1. Questa è un’altra versione popolare della rivolta dei Giganti. In ambedue le versioni si trovano il nome di Efialte, l’assalto all’Olimpo, la minaccia a Era e la profezia dell’invulnerabilità. Efialte e Oto, « figli della farina macinata » generati, da « colei che rafforza i genitali » e nipoti di « Tre Volti » ossia di Ecate, devoti delle Muse invasate, personificano l’incubo orgiastico che tormenta e oltraggia le donne immerse nel sonno. Come l’incubo della leggenda britannica, essi sono associati con il numero nove. Il mito è stato confuso a causa di un vago episodio storico citato da Diodoro Siculo. Egli narra che Aloeo, un tessalo, incaricò i suoi figli di liberare la madre loro Ifimedia e la loro sorella Pancrazia (« tutta forza ») dai Traci, che le avevano fatte prigioniere portandole a Nasso. La spedizione dei due fratelli fu coronata dal successo, ma poi essi litigarono per la spartizione dell’isola e si uccisero a vicenda. Tuttavia, benché Stefano di Bisanzio dica che la città  di  Aloio  in Tessaglia  fosse  così chiamata  dal  nome degli Aloidi, secondo i mitografi più antichi i due fratelli erano Beoti.

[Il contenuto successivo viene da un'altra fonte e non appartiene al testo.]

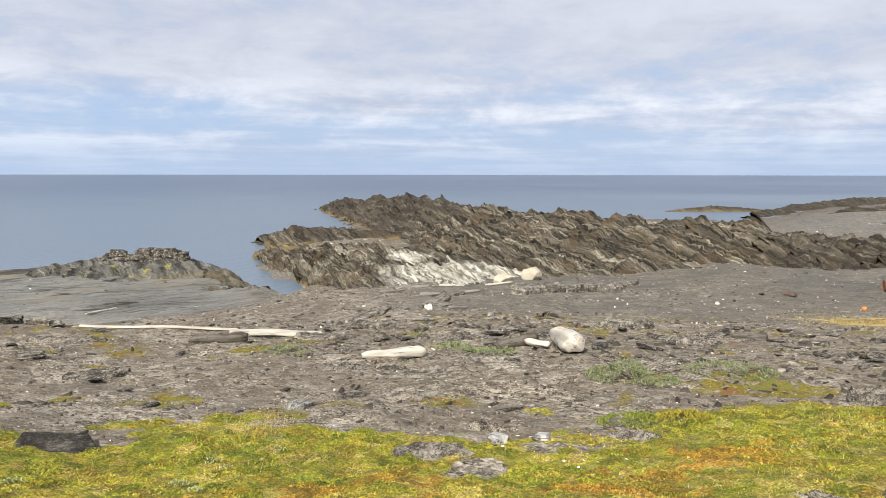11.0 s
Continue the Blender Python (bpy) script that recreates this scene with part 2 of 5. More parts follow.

2. I due gemelli che muoiono l’uno per mano dell’altro ricordano l’eterna rivalità amorosa tra il divino paredro della Dea Bianca e il suo successore, che si uccidevano alternativamente. Il fatto che essi fossero chiamati « figli della farina macinata », e sfuggissero alla folgore di Zeus, li ricollega al culto del grano più che al culto della quercia. Il loro tormento nel Tartaro, come quello di Teseo e Piritoo, pare fosse stato dedotto da un antico segno calendariale che mostrava due teste di gemelli voltati schiena contro schiena, mentre sedevano sulla Sedia dell’Oblio, ai due lati di una colonna. La colonna, su cui sta appollaiata la dea della Morte e della Vita, indica l’apice dell’estate, quando termina il regno del re sacro e inizia quello del suo successore. In Italia lo stesso simbolo divenne Giano bifronte; ma in Italia l’anno nuovo iniziava a gennaio, non quando sorgeva il bicipite Sirio.

3. L’episodio di Ares che rimane prigioniero per tredici mesi è un frammento mitico di datazione incerta, che si riferisce forse a un armistizio di un anno (l’anno pelasgico constava di tredici mesi) concordato tra i Tessalo-Beoti e i Traci e convalidato da pegni di guerra racchiusi in una giara di bronzo e portati al tempio di Era Eribea. L’Ossa, il Pelio e l’Olimpo sono tutte montagne della Tessaglia orientale, visibili dal Chersoneso tracio dove può essere stata combattuta la guerra che si concluse con codesto armistizio.